# TASK TO CARRY OUT:
Reproduce exactly the lines beginning with the line that contains "scene.view_settings.keyframe_insert(path, frame=frame(t))" and ending at the final line of the material below.

# RAW DATA:
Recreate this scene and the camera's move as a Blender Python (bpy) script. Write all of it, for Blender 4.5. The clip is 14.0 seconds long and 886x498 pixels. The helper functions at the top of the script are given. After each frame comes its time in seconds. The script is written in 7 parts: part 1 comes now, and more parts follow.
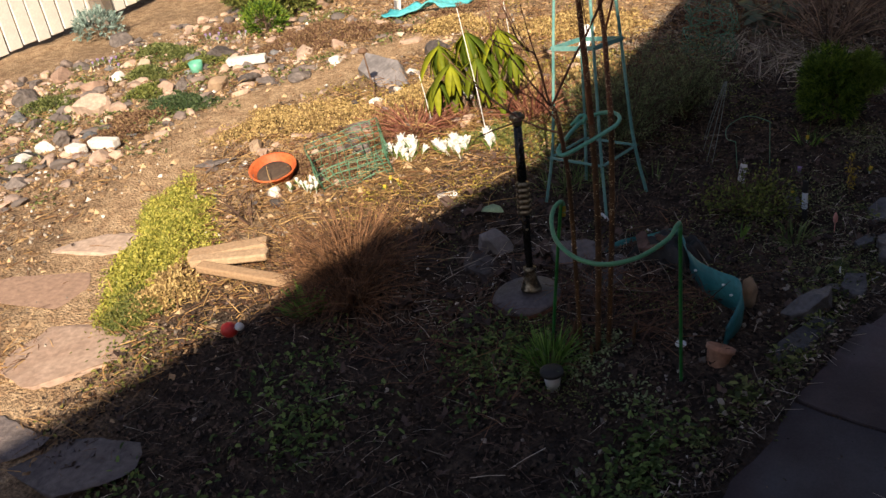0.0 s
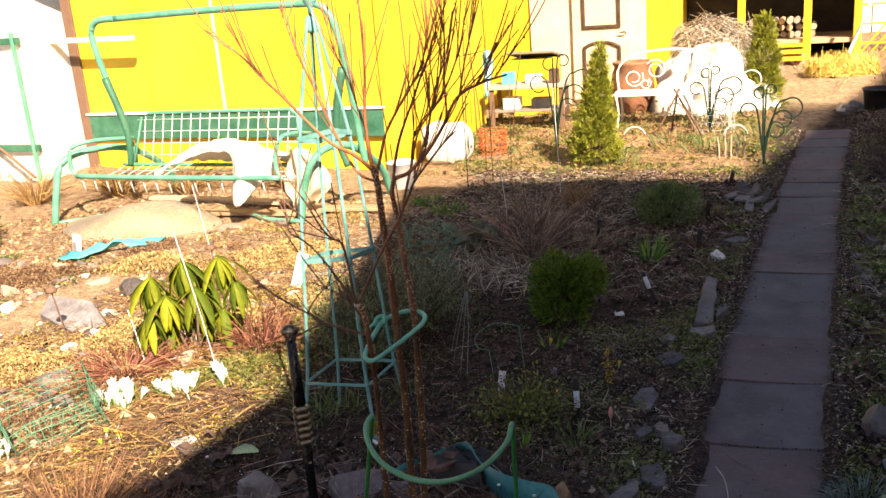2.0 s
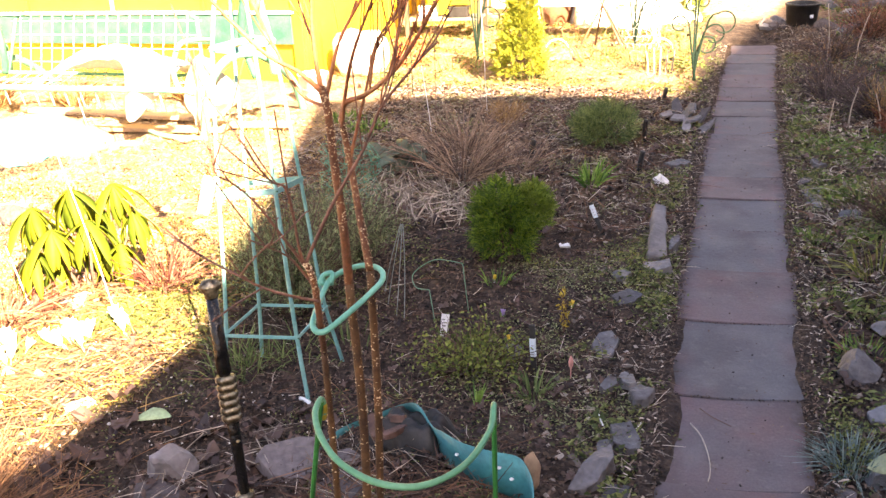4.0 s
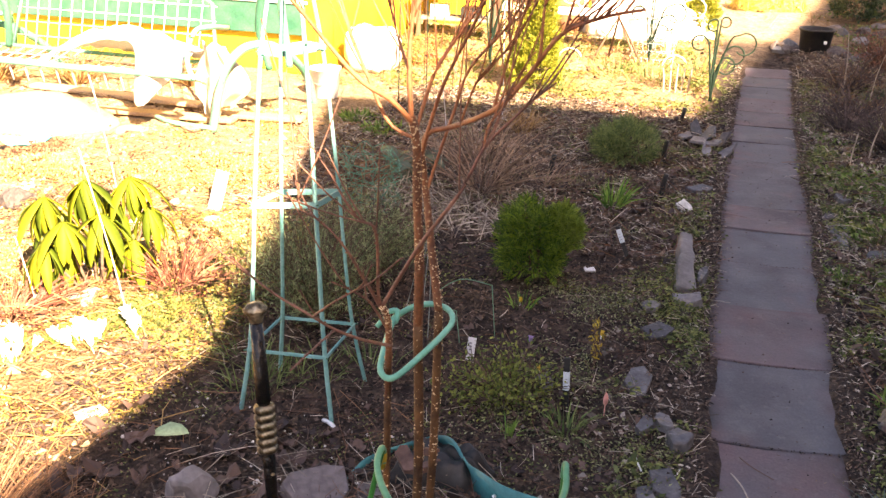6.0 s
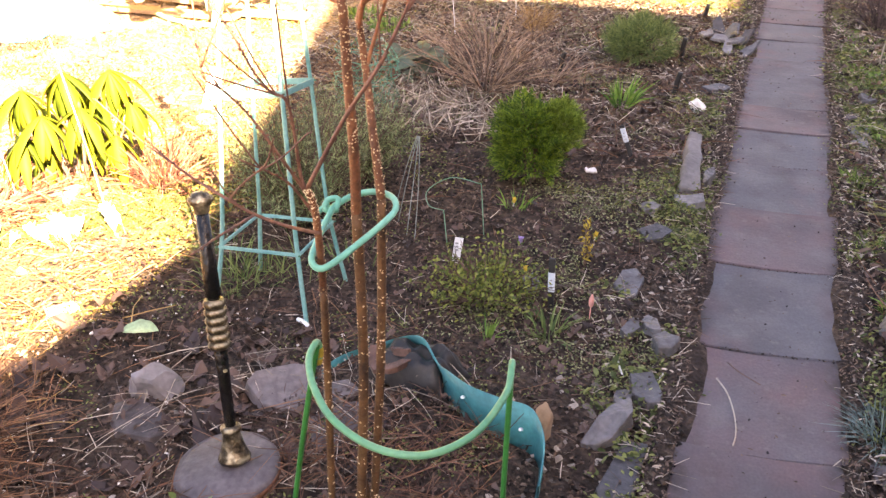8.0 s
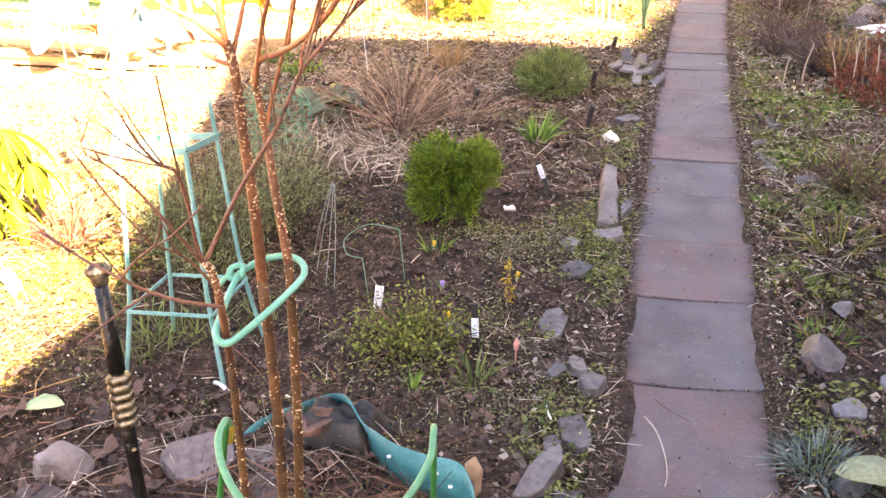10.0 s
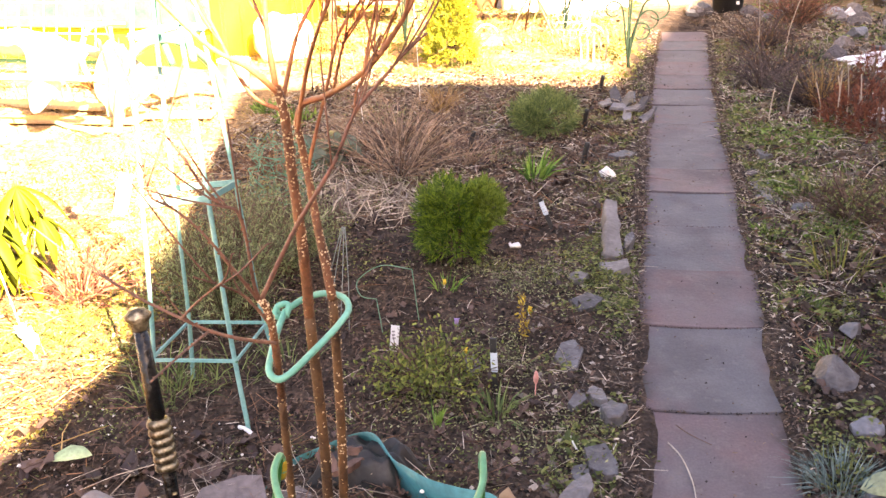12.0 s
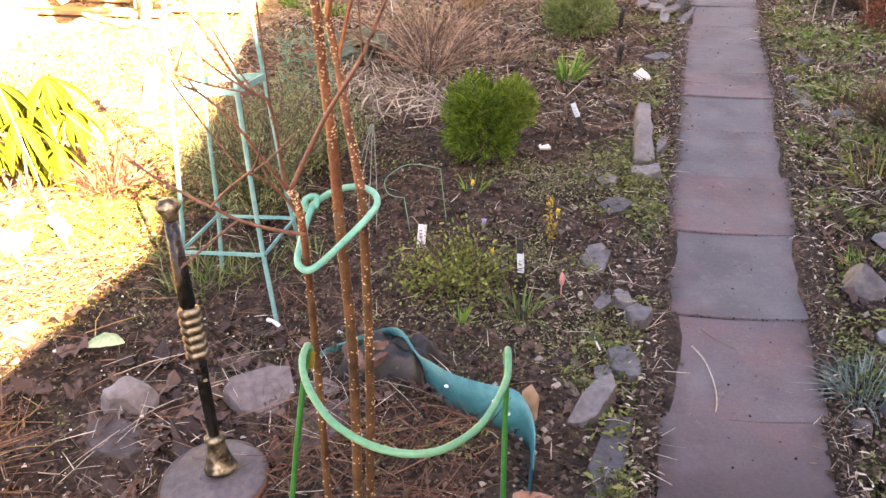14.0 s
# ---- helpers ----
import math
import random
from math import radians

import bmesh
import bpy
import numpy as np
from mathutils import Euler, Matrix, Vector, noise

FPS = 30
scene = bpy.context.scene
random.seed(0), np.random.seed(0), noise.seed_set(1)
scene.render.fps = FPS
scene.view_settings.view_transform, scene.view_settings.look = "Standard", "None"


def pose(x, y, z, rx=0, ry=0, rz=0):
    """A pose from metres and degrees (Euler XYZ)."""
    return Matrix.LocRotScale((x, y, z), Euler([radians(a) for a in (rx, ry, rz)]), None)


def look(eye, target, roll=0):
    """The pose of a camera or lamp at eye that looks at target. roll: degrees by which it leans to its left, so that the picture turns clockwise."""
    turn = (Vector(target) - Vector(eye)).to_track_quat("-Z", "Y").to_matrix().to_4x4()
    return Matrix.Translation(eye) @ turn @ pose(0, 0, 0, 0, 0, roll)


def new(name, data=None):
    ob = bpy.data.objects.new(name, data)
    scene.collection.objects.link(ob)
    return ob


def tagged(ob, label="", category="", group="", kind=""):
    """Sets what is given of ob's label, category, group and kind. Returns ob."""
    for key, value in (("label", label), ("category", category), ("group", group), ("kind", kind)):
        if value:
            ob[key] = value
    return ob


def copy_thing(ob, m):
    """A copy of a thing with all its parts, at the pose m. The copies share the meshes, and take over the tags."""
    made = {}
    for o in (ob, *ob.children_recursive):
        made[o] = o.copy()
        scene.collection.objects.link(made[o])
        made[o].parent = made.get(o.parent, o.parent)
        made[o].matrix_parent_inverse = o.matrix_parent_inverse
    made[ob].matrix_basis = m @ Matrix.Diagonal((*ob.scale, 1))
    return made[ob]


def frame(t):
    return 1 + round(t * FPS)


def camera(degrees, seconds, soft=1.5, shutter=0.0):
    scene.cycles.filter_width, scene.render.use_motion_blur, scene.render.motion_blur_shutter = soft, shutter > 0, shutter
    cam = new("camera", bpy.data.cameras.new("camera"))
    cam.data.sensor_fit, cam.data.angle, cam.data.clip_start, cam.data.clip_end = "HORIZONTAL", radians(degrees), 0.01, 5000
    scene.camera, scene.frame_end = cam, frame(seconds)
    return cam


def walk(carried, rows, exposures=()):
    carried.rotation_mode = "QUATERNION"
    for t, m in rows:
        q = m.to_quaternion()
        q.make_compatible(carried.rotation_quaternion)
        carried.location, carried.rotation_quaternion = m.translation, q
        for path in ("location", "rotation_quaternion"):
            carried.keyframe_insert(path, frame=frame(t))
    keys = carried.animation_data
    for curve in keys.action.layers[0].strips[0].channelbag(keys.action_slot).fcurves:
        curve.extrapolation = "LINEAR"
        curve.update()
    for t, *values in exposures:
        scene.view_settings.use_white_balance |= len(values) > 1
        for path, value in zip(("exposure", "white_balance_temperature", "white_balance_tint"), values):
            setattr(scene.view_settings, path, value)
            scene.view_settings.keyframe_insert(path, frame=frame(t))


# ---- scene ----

# RESULT:
            scene.view_settings.keyframe_insert(path, frame=frame(t))


# ---- scene ----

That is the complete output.